One Liner Review:
A very intriguing premise turns into an interesting, yet somewhat slow-paced film
REVIEW:
Delicatessen is a pretty fascinating movie. especially in it’s premise. the movie is about a small deli / butcher shop where the butcher actually kills people and serves them up to his customers. the idea here is that times are bad and this is the only way that the butcher can make money. the meat that he is serving is basically free from him to get. he just has to wait in his building until someone who lives there sneaks out at night and then he pounces on them. the butcher lives and works in the same building. it’s an apartment building on top of the butcher shop, and all of the people who live there know about what this man does to his victims.
the people who live in the apartment don’t dare come out at night. that’s the only time the butcher strikes because the shop is closed and the streets are empty. and since the people of the apartment know better than to put themselves at risk, the butcher has to hire assistants to come and work for him, unaware of what will happen to them if they try to go out at night. this is the premise for the movie. it’s certainly creative, but it also could have easily been the storyline to a short. is there really enough here for a feature length movie? not quite. but this movie certainly tries to make it work, and in many ways it succeeds.

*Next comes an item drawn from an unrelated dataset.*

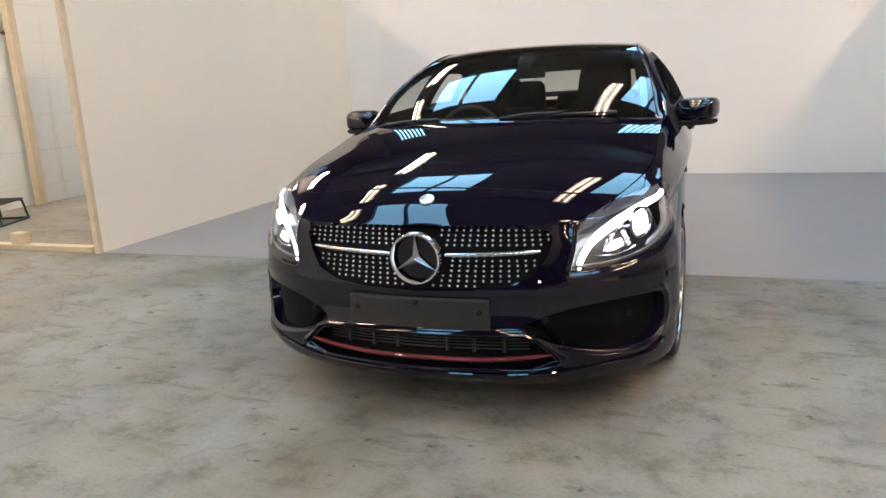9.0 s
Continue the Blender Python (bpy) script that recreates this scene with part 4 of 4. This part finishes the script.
# ---- car: front ----
bm = bmesh.new()
bmesh.ops.create_icosphere(bm, subdivisions=1, radius=0.0051)
STUD = bpy.data.meshes.new("grille_stud")
bm.to_mesh(STUD)
bm.free()
STUD.materials.append(BRIGHT)
for sgn in (1, -1):
    # studs of the grille, in fanned columns
    for i in range(16):
        for j in range(7):
            for half in (0, 1):
                if half and j > 4:
                    continue
                x = 0.045 + i * 0.0285
                lean = (0.21 - x) * 0.10
                z = (0.679 + j * 0.0165) if half else (0.625 - j * 0.0172)
                x += (z - 0.65) * (0.12 - 0.75 * (x - 0.1)) * (1 if half else 0.9)
                if poly_sdf(GRILLE, np.array(x), np.array(z)) > -0.009 or math.hypot(x, z - 0.638) < 0.108:
                    continue
                p, n = nose_at(z, x=x, out=-0.016)
                o = new("grille_stud", STUD)
                o.parent, o.location = car, flip_x(p, sgn)
    # the bright blade either side of the badge
    blade = [nose_at(0.648 + 0.012 * (x / 0.43) ** 2, x=x, out=0.004)[0] for x in np.linspace(0.105, 0.437, 14)]
    tube("grille_blade", [flip_x(p, sgn) for p in blade], [0.0065] + [0.0085] * 12 + [0.0045], SATIN, car, 10, label="brushed aluminium grille bar")
    # headlamp: daytime light guide, projector in its bowl, inner reflector block, outer side reflector
    strip = along([(1.36, 0.806), (1.2, 0.789), (1.0, 0.757), (0.86, 0.722), (0.775, 0.687), (0.722, 0.645), (0.69, 0.604)], 36)
    wide = np.interp(np.arange(36), (0, 8, 24, 35), (0.013, 0.022, 0.030, 0.026))
    hi = [flip_x(nose_at(z + 0.004, c=c, out=-0.014)[0], sgn) for c, z in strip]
    lo = [flip_x(nose_at(z - w * 0.75, c=c + w * 0.35, out=-0.026)[0], sgn) for (c, z), w in zip(strip, wide)]
    band("daytime_lamp", hi, lo, 0.008 * sgn, LED, car, "broad white lit daytime running strip")
    p, n = nose_at(0.717, c=1.12, out=-0.040)
    p, n = flip_x(p, sgn), flip_x(n, sgn)
    rot = n.to_track_quat("Z", "Y").to_matrix().to_4x4()
    m = Matrix.Translation(p) @ rot
    lathe("projector_bezel", [(-0.02, 0.062), (0.008, 0.060), (0.012, 0.050), (-0.004, 0.037)], REFLECTOR, car, 36, "Z", m=m)
    lathe("projector_lens", [(-0.01, 0.039), (0.004, 0.037), (0.014, 0.027), (0.019, 0.012), (0.020, 0.0)], PROJ, car, 36, "Z", m=m, label="glaring lit headlamp projector")
    wedge = lambda pts, out: [flip_x(nose_at(z, c=c, out=out)[0], sgn) for c, z in along(pts, 14)]
    pod = band("reflector_pod", wedge([(0.835, 0.632), (0.92, 0.632), (1.02, 0.646)], -0.034), wedge([(0.885, 0.668), (0.95, 0.692), (1.015, 0.700)], -0.056), 0.006 * sgn, REFLECTOR, car, "slanted bright reflector wedge")
    band("pod_lamp", wedge([(0.858, 0.639), (0.91, 0.640), (0.965, 0.650)], -0.032), wedge([(0.882, 0.654), (0.925, 0.666), (0.968, 0.670)], -0.042), 0.006 * sgn, LED, pod, "small lit inner lamp")
    lo2 = wedge([(0.80, 0.626), (0.91, 0.622), (1.05, 0.640)], -0.030)
    tube("lamp_brow", lo2, [0.002] + [0.005] * 12 + [0.002], REFLECTOR, car, 8, label="bright lower lamp blade")
    lo2 = wedge([(0.90, 0.688), (0.97, 0.706), (1.03, 0.712)], -0.040)
    tube("lamp_blade", lo2, [0.002] + [0.005] * 12 + [0.002], REFLECTOR, car, 8, label="bright blade over the inner lamp")
    strip3 = [flip_x(nose_at(z, c=c, out=-0.024)[0], sgn) for c, z in along([(1.385, 0.785), (1.345, 0.72), (1.26, 0.672), (1.12, 0.638)], 16)]
    tube("side_reflector", strip3, [0.006] + [0.013] * 13 + [0.007, 0.003], RIB, car, 8)
    inner = [flip_x(nose_at(z, c=c, out=-0.010)[0], sgn) for c, z in along([(0.668, 0.598), (0.80, 0.600), (0.97, 0.614), (1.17, 0.642), (1.33, 0.700), (1.41, 0.770)], 30)]
    tube("lamp_rim", inner, 0.006, BLACK, car, 8, label="black inner rim of the headlamp")
    # ribs under the lens, along the top of the lamp
    bm = bmesh.new()
    for k in range(130):
        c = 0.75 + k * 0.0047
        z1 = float(np.interp(c, [h[0] for h in HEAD[2:7]], [h[1] for h in HEAD[2:7]])) - 0.003
        a, b = nose_at(z1, c=c, out=-0.006)[0], nose_at(z1 - 0.034, c=c - 0.03, out=-0.018)[0]
        sweep_bm(bm, [flip_x(a, sgn), flip_x(b, sgn)], 0.0008, 4)
    tagged(part("lamp_rib", bm, RIB, car), kind="stuff")
    red = [flip_x(nose_at(z, x=x, out=0.002)[0], sgn) for x, z in along([(0.0, 0.271), (0.3, 0.275), (0.475, 0.288)], 20)]
    tube("red_strip", red, [0.0085] * 18 + [0.006, 0.003], RED, car, 8, label="red accent strip across the apron")
    for z in (0.300, 0.312, 0.324, 0.336):
        tube("intake_slat", [flip_x(nose_at(z, x=x, out=-0.03)[0], sgn) for x in np.linspace(0, 0.40, 10)], 0.0028, BLACK, car, 6)
    for x in (0.10, 0.20, 0.31):
        a, b = nose_at(0.290, x=x, out=-0.026)[0], nose_at(0.352, x=x, out=-0.026)[0]
        tube("intake_divider", [flip_x(a, sgn), flip_x(b, sgn)], 0.007, BLACK, car, 6)
    lip = [flip_x(nose_at(z, c=c, out=0.004)[0], sgn) for c, z in along([(0.0, 0.214), (0.35, 0.216), (0.6, 0.226), (0.9, 0.245), (1.12, 0.255), (1.22, 0.275)], 40)]
    tube("splitter_edge", lip, [0.007] * 38 + [0.005, 0.003], PAINT, car, 8, label="gloss lip along the bottom of the bumper")
    for c, z in ((0.52, 0.415), (1.24, 0.52), (0.98, 0.40)):
        p, n = nose_at(z, c=c, out=0.0 if c != 0.98 else -0.03)
        p, n = flip_x(p, sgn), flip_x(n, sgn)
        lathe("parking_sensor", [(-0.004, 0.012), (0.002, 0.012), (0.0035, 0.009), (0.0035, 0)], PAINT if c > 1 else SEAL, car, 18, "Z", m=Matrix.Translation(p) @ n.to_track_quat("Z", "Y").to_matrix().to_4x4())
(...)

for one thing, the movie opens up with a fantastic introduction that shows the butcher killing his latest victim. the first shot of the film is of the delicatessen sign, swinging back and forth with the wind, as it hangs over the door. we move past it, pushing into the entranceway of the shop and get in close to the sharpening of butcher knives, never seeing the face of the person sharpening them. then we start hearing noises and the camera takes us right into a pipe, where the butcher can hear what is going on in the apartments above him. he knows that somebody is going out.
a man dressed in a strange costume, all wrapped around him and taped up, tries to escape the building. he hides in a garbage can right outside, and we get to see his point of view as he lifts his head out of the can and looks around. then the lid is lifted off him and the butcher is right there throwing knives into the can. that’s how the introduction ends. it’s a hell of a sequence, including some fantastic zoom-ins and carefully structured shots. and it leads us into the rest of the movie, having established what this deli is all about and what goes on here at night.
the real movie begins after this introduction. we meet louison, a young man who comes to work for the butcher, named clapet. louison is a former stage performer who used to have an act with a monkey, that he performed while dressed as a clown. now, he just wants to live in peace, away from the attention. he quickly develops feelings for clapet’s daughter, julie, and she seems to like him as well. that’s where the problems begin.
clapet notices right away that there is something going on between louison and julie, and he does not like it. apparently julie has had feelings for other men that have worked for her father in the past, and they have all ended up dead at her father’s hands. she does not want this to happen to louison and tells him that he must quit the job and leave the apartment. he doesn’t know why she is trying to get rid of him, since she appears to like him, and so he laughingly refuses to go anywhere.
this is basically the story of the three main characters. she wants him to go, but refuses to tell him the reason why. he won’t leave because he doesn’t see a reason to go anywhere. and clapet eagerly waits for an opportunity to strike. for over three quarters of the movie, this is all that happens to the three of them. now there are other things happening with other characters, which thankfully helps keep our attention.
there is one couple that lives in the apartment, where the woman wants to kill herself. instead of simply going ahead, she devices clever ways, like booby-traps. one object has to start moving in order for the next to move, and eventually it will lead to her being killed. there’s one, for example, where she sits in a bathtub waiting for an iron to fall in. the iron is resting on a piece of cloth. the cloth will be pulled once a sewing machine starts. and the sewing machine will start once the doorbell is rung. this stuff is pretty clever. the movie is a comedy, and this is the sort of scene that makes us laugh. especially with how it ends.
another funny scene plays with sound, as clapet makes love to his wife on a squeaky mattress with springboards that are so loud the entire apartment can hear them. and so everyone in the building does some kind of action to the same rhythm as the mattress. julie, for example, plays the cello. another woman bangs a sheet to get the dust out. louison rolls paint onto the ceiling, moving back and forth off of a ladder that he is attached to. it’s like a charlie chaplin routine, only with sound, as opposed to just physical action.
the movie has a lot of fun things going on like that. between the storyline about the butcher trying to make a kill, and the romance going on between louison and his daughter, we have an entertaining initial story. and then there are all of those extra fun scenes thrown in there, that might not push the story forward, but do make us laugh. there’s a cool knife here called “the australian,” which pretty much works like a boomerang, and also an organization of underground workers that are called in to stop clapet and end up being more helpless than the characters who called them. with all this going on, there are still moments in this movie that feel slow, but ultimately it is a pretty unique and catchy film.